The newly released reports also provide further evidence of FAMU's ongoing struggle with hazing despite repeated injuries, previous lawsuits and school officials' efforts to warn band members that the practice was illegal.
One investigation was prompted by a letter from university President James Ammons' office in late 2007, although the result of that review was not provided by FAMU.
Eric Rombach-Kendall, president of the College Band Directors National Association, said the police reports and White's decision to suspend about 30 students immediately before the Florida Classic because of hazing indicate a lack of control.
"If I had suspended 30 band members because of my concerns about hazing … I would demand that they [top administrators] support me on this," said Rombach-Kendall, band director at the University of New Mexico. "It's not like suspending one or two band members. Thirty suggests there was a culture there that Mr. White was not able to wholly control on his own."
Hobbs, White's attorney, said in a letter to Ammons after Champion's death that hazing had been met with "reckless indifference by White's superior officers who often ignored his requests for assistance."
Some parents, however, suspected members of White's staff of condoning hazing.

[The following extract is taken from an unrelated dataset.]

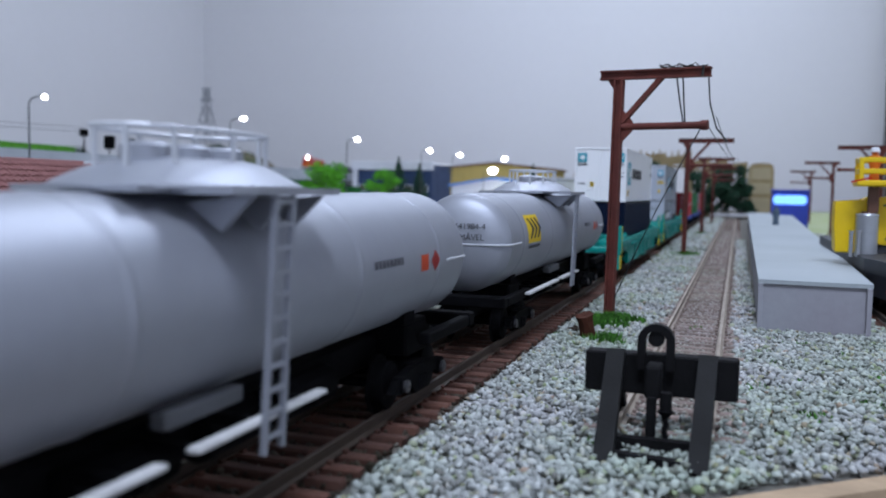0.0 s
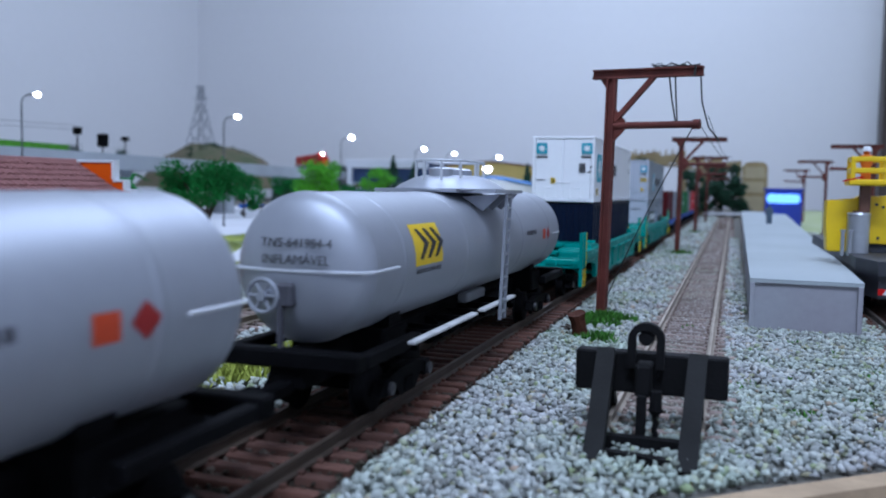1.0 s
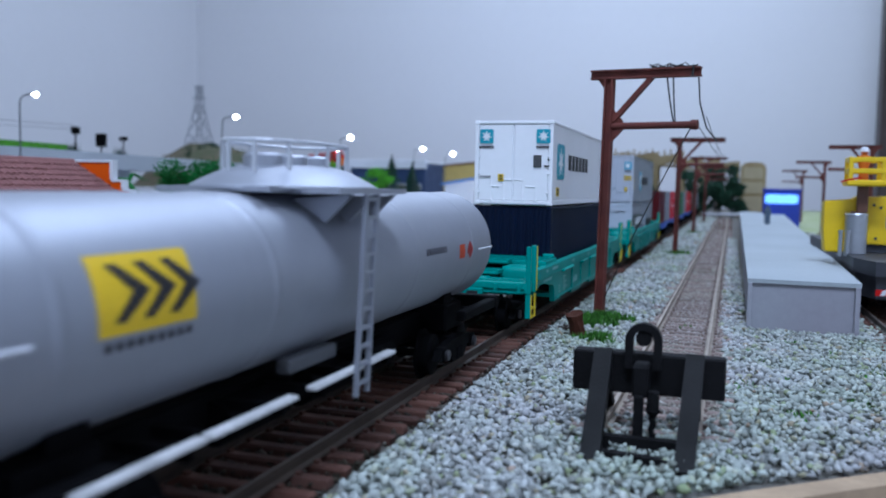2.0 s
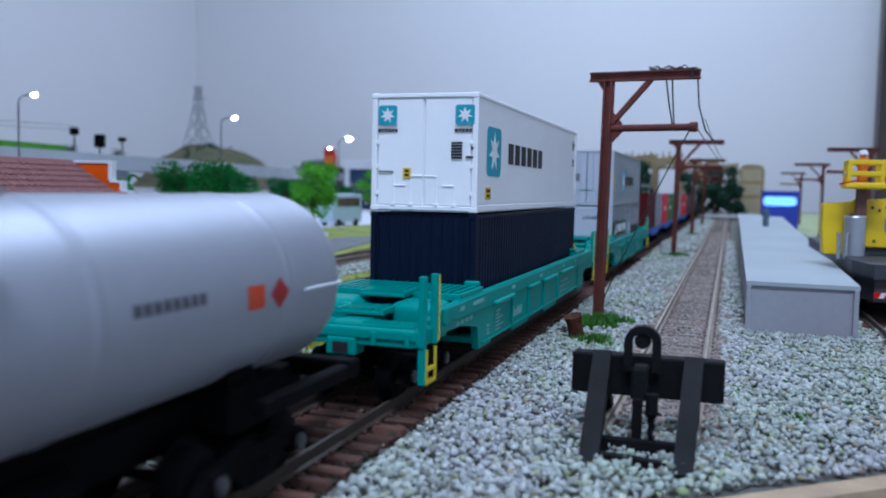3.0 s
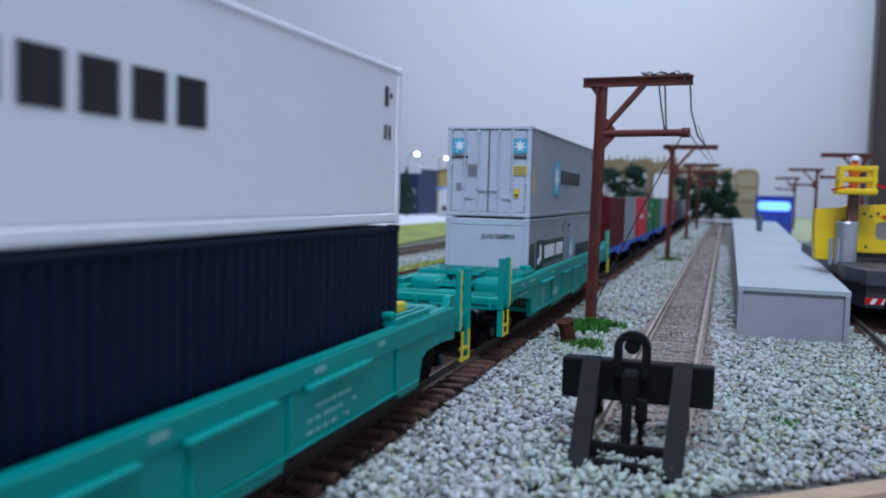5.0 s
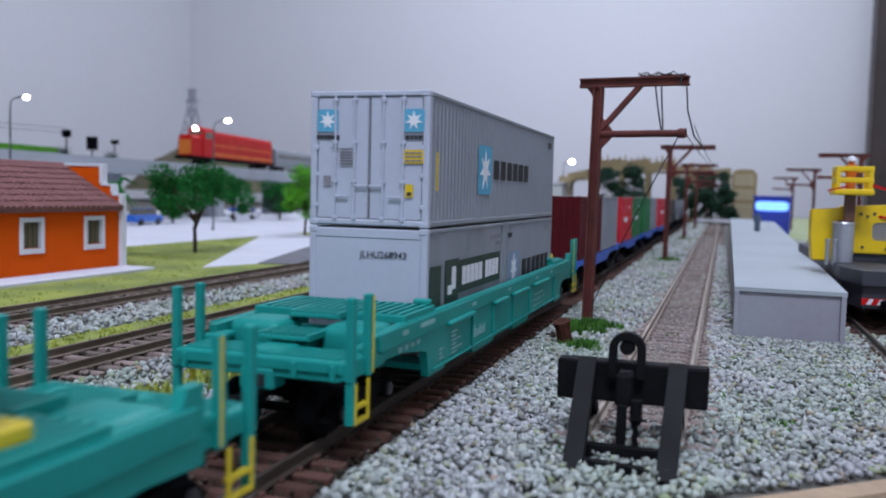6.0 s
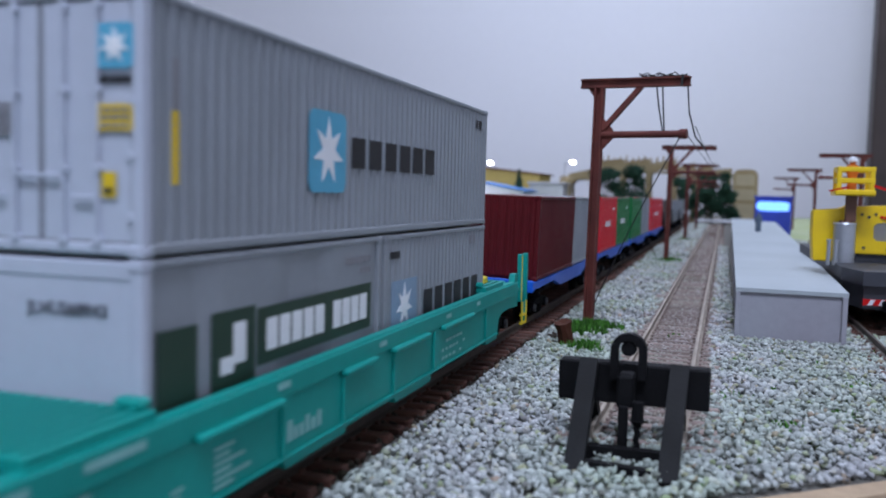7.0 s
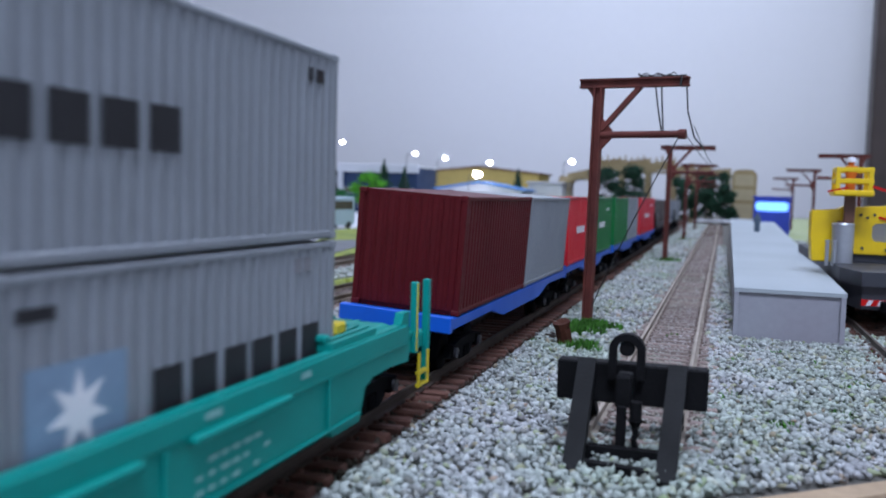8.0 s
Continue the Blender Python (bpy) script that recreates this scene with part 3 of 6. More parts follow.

One parent wrote to Ammons last year that White did not trust some of the people under him to help eliminate hazing because they would expose the identities of students who came forward. "In one conversation with me," the parent wrote, "Dr. White stated that he could not trust the people under him with confidential information ..."
Meanwhile, FAMU administrators have ramped up efforts to ensure students are aware of the dangers and ramifications of the practice.
Just weeks ago, Ammons announced he was canceling FAMU's Summer Band Camp and suspending recruitment and initiation events for all student organizations until the fall 2012 semester. The university recently formed a committee of national experts to help it figure out how to fight hazing.
Hank Nuwer, a journalism professor who has written four books on hazing and spent decades analyzing hazing cases, called the FAMU band "both a sacred cow and cash cow." Schools will take hazing crimes more seriously, he said, if they are required to monitor hazing cases and report them as part of their campus crime statistics.
"Over the years, a number of parents and some students have complained that their complaints have fallen on deaf ears when they go to an administrator. Or nothing is done and the victim is asked to furnish more proof, or led to believe he or she is the problem here, and not the person hazing," Nuwer said.
"Mandatory reporting of hazing, I'm confident, will give the public a clearer idea of how great the problem is and who are the worst offenders."